Once I’d reconciled the mapping issue, I drove us up into Pittsburgh and toward one of the sightseeing options on our list.
Traffic was not an issue, though roadside omens warned us of grave consequences if we should falter. As I barreled down I-376 and angled toward the sharp turn into exit 69C, I had to swerve around a van that had parked at the foot of the exit. Standing next to the van’s driver’s side were two teenage girls, crying and distraught. Behind them and past the ramp was a dirt mound several feet tall. Against the side of that hill was the girls’ car, spiked into the ground at an 85-degree angle, its front wheels whirling in midair, headlights still on and pointing heavenward like beacons trying to attract air assistance.
That one-car accident couldn’t have happened more than two or three minutes before we pulled by. I felt bad about not stopping, but they seemed physically unharmed, someone else had already stopped for them, and, again, we didn’t have a phone to call their families or any trained helpers. Anne threatened me if I dared take a picture and exploit their automotive calamity, mostly because she preferred I keep my eyes on the sharp exit ramp so we wouldn’t reenact their incident.
With that image haunting me, I stayed pretty rattled for the rest of the night. I passed our intended stop once, turned around several blocks later, and finally focused long enough to turn into the free gravel parking lot for the Duquesne Incline, an old-time truncated railroad to a scenic overlook atop Mount Washington with a great view of downtown Pittsburgh in all its steel-driving sports-loving glory evocative of Billy Joel’s “Allentown”.

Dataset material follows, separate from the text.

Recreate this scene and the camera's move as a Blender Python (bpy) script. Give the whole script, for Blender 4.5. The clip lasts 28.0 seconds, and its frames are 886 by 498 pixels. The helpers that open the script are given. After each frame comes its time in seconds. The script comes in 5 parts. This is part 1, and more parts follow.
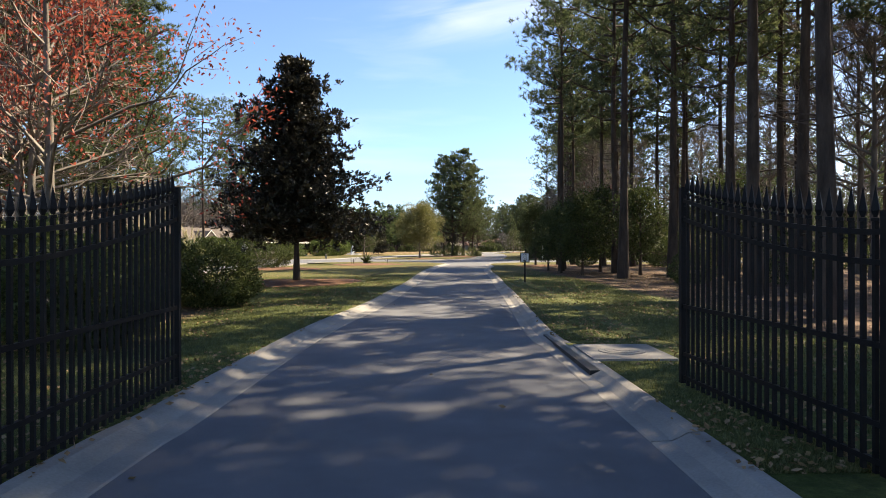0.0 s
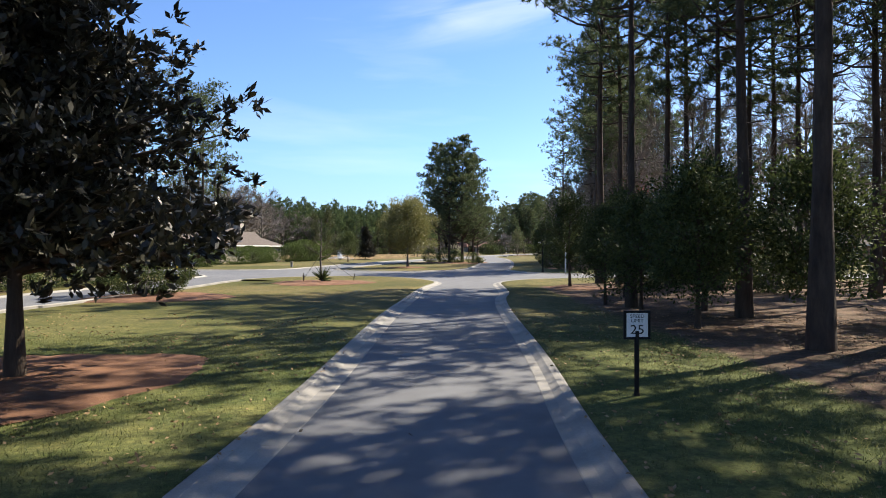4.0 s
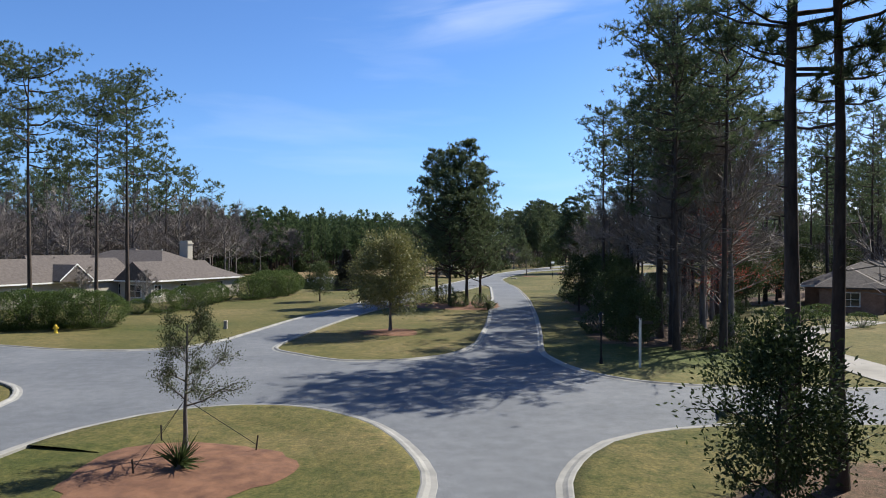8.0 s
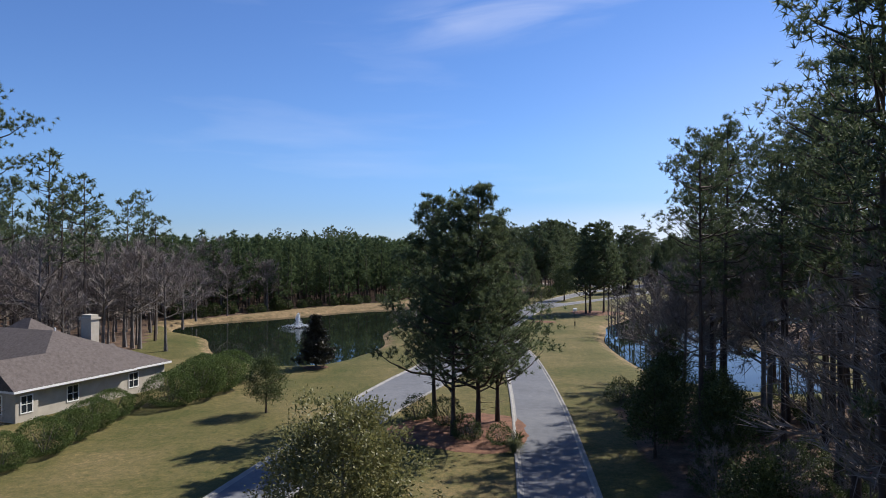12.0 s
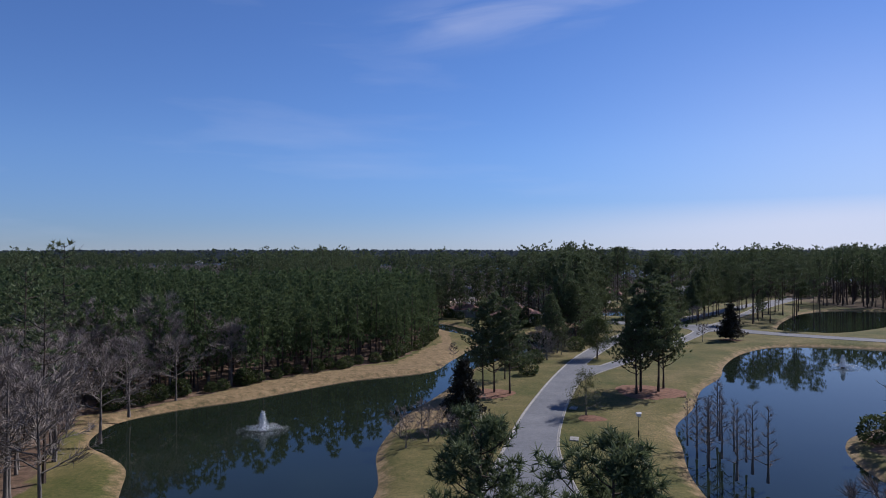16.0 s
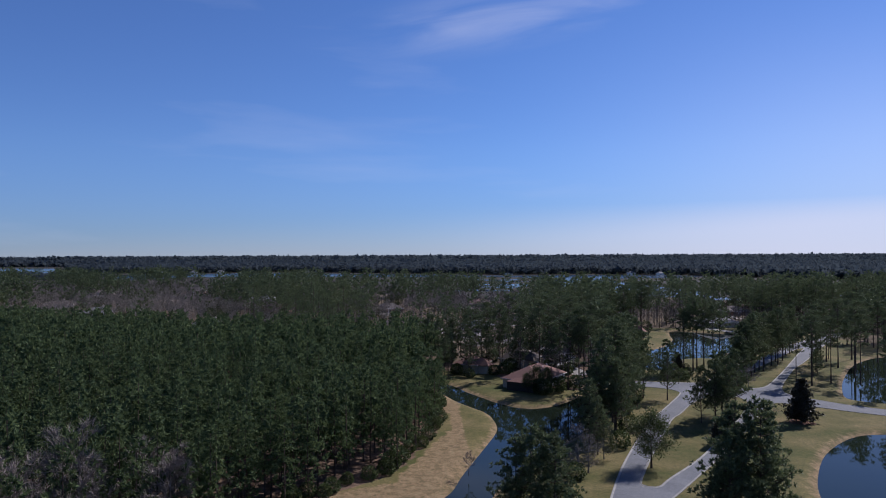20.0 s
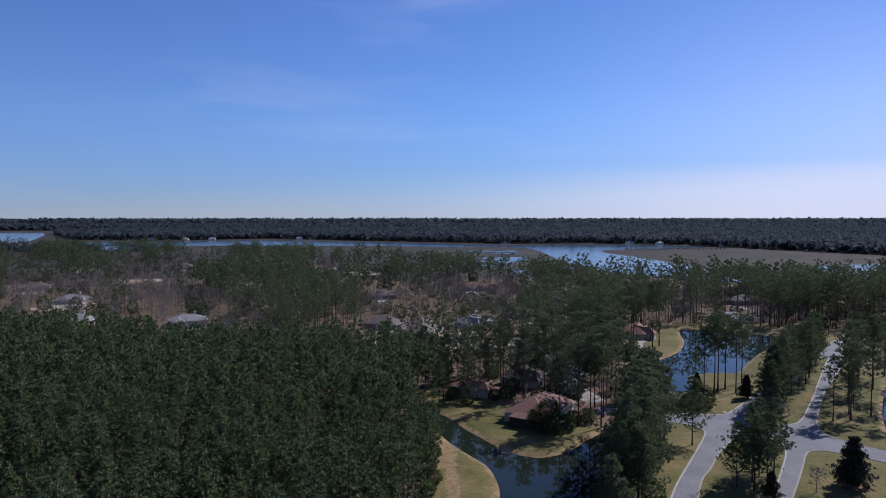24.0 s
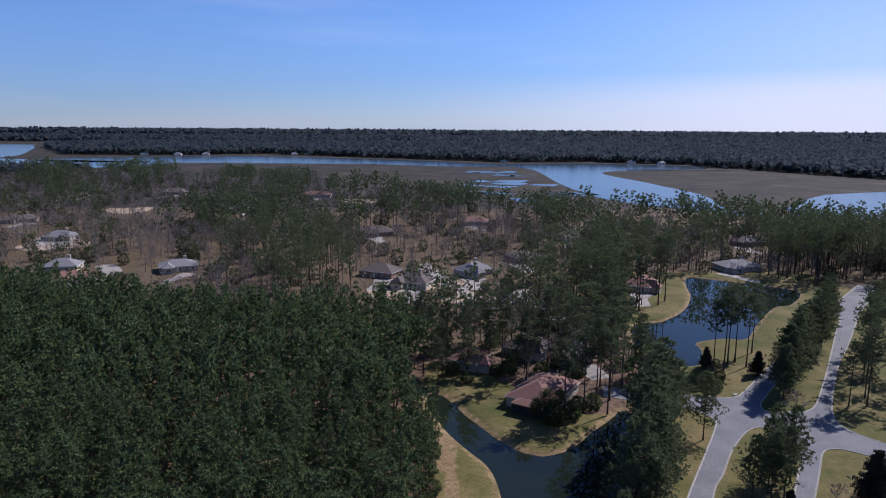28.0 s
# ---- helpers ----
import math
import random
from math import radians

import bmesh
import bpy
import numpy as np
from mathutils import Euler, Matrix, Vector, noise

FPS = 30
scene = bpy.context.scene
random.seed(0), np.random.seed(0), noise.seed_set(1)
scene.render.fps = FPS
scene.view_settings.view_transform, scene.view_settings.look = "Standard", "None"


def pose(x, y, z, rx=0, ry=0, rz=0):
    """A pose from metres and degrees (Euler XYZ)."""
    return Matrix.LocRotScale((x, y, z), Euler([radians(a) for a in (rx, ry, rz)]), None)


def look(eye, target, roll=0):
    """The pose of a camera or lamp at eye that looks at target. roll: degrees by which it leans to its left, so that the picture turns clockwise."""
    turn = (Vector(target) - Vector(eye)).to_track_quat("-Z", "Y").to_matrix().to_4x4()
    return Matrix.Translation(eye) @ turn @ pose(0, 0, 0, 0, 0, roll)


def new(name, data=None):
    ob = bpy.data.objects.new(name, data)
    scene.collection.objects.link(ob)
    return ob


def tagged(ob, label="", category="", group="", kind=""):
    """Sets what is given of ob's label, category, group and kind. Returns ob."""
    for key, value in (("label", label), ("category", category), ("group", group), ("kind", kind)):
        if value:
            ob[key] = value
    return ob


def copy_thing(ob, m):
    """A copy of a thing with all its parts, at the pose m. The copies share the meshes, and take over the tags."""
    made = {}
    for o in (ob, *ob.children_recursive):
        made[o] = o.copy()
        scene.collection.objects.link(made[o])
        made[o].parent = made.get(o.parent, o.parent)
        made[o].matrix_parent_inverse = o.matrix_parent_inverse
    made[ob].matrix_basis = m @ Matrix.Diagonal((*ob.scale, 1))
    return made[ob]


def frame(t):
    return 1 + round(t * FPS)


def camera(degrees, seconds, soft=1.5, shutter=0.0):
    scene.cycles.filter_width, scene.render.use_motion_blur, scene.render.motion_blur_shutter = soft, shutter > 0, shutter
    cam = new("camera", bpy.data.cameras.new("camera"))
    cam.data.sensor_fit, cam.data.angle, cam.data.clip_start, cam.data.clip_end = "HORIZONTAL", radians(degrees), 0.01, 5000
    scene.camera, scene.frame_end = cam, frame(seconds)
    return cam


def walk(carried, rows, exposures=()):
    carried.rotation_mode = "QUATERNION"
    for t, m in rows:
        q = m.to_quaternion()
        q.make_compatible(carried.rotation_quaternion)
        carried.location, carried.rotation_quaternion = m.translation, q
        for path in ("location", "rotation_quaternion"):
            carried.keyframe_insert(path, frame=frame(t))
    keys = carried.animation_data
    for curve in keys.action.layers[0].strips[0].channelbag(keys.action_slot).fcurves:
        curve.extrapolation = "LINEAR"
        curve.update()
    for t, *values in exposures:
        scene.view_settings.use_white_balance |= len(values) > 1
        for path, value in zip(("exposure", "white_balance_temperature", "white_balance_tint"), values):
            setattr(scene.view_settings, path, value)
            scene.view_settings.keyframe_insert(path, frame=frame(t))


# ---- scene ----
cam = camera(66.0, 28.0, 1.0)
PATH = [
    (0, (0.392, -2.592, 1.644), (0.421, -0.592, 1.64), -0.1),
    (0.5, (0.511, -0.367, 1.629), (0.54, 1.633, 1.626), -0.1),
    (1, (0.541, 2.008, 1.526), (0.571, 4.008, 1.522), -0.1),
    (1.5, (0.605, 4.405, 1.495), (0.634, 6.405, 1.491), -0.0),
    (2, (0.733, 6.84, 1.572), (0.762, 8.839, 1.568), 0.1),
    (2.5, (0.937, 9.33, 1.751), (0.966, 11.33, 1.747), 0.1),
    (3, (1.174, 11.875, 1.94), (1.204, 13.875, 1.935), 0.1),
    (3.5, (1.39, 14.563, 2.103), (1.42, 16.562, 2.099), -0.0),
    (5.5, (1.216, 26.861, 3.732), (1.249, 28.86, 3.729), 0.0),
    (6, (1.364, 29.937, 4.248), (1.397, 31.937, 4.246), 0.0),
    (6.5, (1.496, 33.067, 4.847), (1.53, 35.067, 4.845), 0.0),
    (7, (1.579, 36.281, 5.543), (1.612, 38.28, 5.539), 0.0),
    (7.5, (1.66, 39.449, 6.242), (1.695, 41.448, 6.239), 0.0),
    (8, (1.77, 42.473, 7.002), (1.805, 44.473, 6.999), 0.1),
    (8.5, (1.889, 45.431, 7.759), (1.925, 47.431, 7.758), 0.0),
    (9, (2.015, 48.422, 8.579), (2.052, 50.421, 8.58), -0.1),
    (9.5, (2.199, 51.508, 9.492), (2.236, 53.508, 9.494), -0.1),
    (10, (2.294, 54.725, 10.485), (2.331, 56.725, 10.487), -0.0),
    (10.5, (2.382, 57.978, 11.502), (2.42, 59.978, 11.505), 0.0),
    (11, (2.439, 61.631, 12.546), (2.477, 63.631, 12.55), 0.0),
    (11.5, (2.232, 65.566, 13.615), (2.271, 67.566, 13.62), -0.0),
    (12, (2.129, 69.57, 14.771), (2.168, 71.569, 14.777), -0.0),
    (12.5, (2.074, 73.69, 15.971), (2.114, 75.69, 15.977), 0.0),
    (13, (2.098, 77.81, 17.361), (2.139, 79.809, 17.369), 0.0),
    (13.5, (2.14, 81.857, 18.641), (2.181, 83.857, 18.649), 0.0),
    (15.5, (1.015, 100.143, 24.526), (1.058, 102.143, 24.535), 0.0),
    (16, (0.394, 104.525, 26.141), (0.439, 106.525, 26.151), 0.0),
    (16.5, (0.194, 108.898, 27.917), (0.239, 110.897, 27.927), 0.0),
    (17, (0.077, 113.543, 29.766), (0.124, 115.542, 29.777), 0.0),
    (17.5, (0.041, 118.12, 31.68), (0.086, 120.119, 31.691), -0.0),
    (18, (-0.001, 122.635, 33.55), (0.044, 124.634, 33.562), -0.1),
    (18.5, (-0.389, 127.009, 35.529), (-0.343, 129.009, 35.542), -0.1),
    (19, (-0.857, 131.39, 37.672), (-0.81, 133.39, 37.687), -0.0),
    (19.5, (-1.015, 135.885, 39.562), (-0.968, 137.885, 39.578), -0.1),
    (20, (-1.217, 140.192, 41.452), (-1.17, 142.192, 41.47), -0.2),
    (20.5, (-1.139, 144.774, 43.27), (-1.09, 146.774, 43.289), -0.1),
    (21, (-1.116, 148.658, 45.028), (-1.066, 150.657, 45.048), -0.1),
    (21.5, (-0.825, 152.45, 46.946), (-0.774, 154.45, 46.967), -0.2),
    (23.5, (-0.277, 164.41, 55.243), (-0.22, 166.409, 55.19), -0.0),
    (24, (-0.323, 166.715, 57.272), (-0.264, 168.711, 57.175), 0.0),
    (24.5, (-0.531, 169.325, 59.191), (-0.47, 171.319, 59.055), 0.0),
    (25, (-0.69, 171.915, 60.966), (-0.625, 173.907, 60.795), 0.1),
    (25.5, (-0.488, 174.199, 62.825), (-0.425, 176.187, 62.618), 0.1),
    (26, (-0.526, 176.215, 64.79), (-0.463, 178.199, 64.548), 0.2),
    (26.5, (-0.462, 177.95, 66.824), (-0.398, 179.93, 66.548), 0.2),
    (27, (-0.443, 179.694, 68.996), (-0.378, 181.67, 68.692), 0.2),
    (27.5, (-0.421, 181.298, 71.632), (-0.357, 183.269, 71.298), 0.3),
    (28, (-0.573, 182.775, 73.805), (-0.507, 184.742, 73.446), 0.4),
]
walk(cam, [(t, look(e, g, r)) for t, e, g, r in PATH], exposures=[(0, 1.6, 8900, 10), (3, 1.48, 7700, 9), (6, 1.06, 7000, 8), (8, 0.84, 6500, 6), (10, 0.7, 6350, 8), (12, 0.54, 6400, 12), (17, 0.04, 6000, 18), (22, 0.08, 5950, 20), (28, 0.28, 6000, 21)])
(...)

The Incline’s office at the top of the hill housed a few framed pictures, photos, maps, and documents arranged on the walls not unlike a museum. Staffing was minimal and their gift shop was mostly candy. We paused only long enough to explain to my son what the Whiskey Rebellion was, based on its commemoration on these walls.
Twilight was imminent by the time we returned to our car. Anne was a little frustrated that our day had yielded only a single Pittsburgh attraction. I hadn’t been optimistic about the day from the start — Pittsburgh’s basic tourism materials hadn’t offered a lot beyond sports and nature, and our late arrival eliminated everything else for the night. I admit I was disappointed that I hadn’t taken more time to dig more deeply into our resources and provide something else memorable to cap off our Monday. Alas, we merely headed back to the hotel to recover and pray that our next day would be even better.
That night on TV: an endless TV Land marathon of The Nanny, a show about a helpless guardian in charge of other defenseless people despite minimal qualifications.
To be continued!
1. Today we of course have smartphones that aid our travels tremendously. Friends who knew us back in the day, and how we used to talk trash about smartphone addicts, now have full mocking rights with us. It would prove a necessary evolution for us, though. Rand McNally stopped selling maps years ago, and the makers of MapQuest pulled the plug on the last remnants of usefulness from its desktop PC version early into 2017, thus dismissing themselves from our bookmarks.
2. For those who get nostalgic at the mention of MapQuest and are now in the mood for more online antiquities, the official site for the Duquesne Incline is written mostly in Comic Sans.
3. Anne and I returned to Mount Washington on our 2017 road trip, on our way back from Baltimore. This time we made our way toward free neighborhood parking atop the hill instead of paying for train access upward.]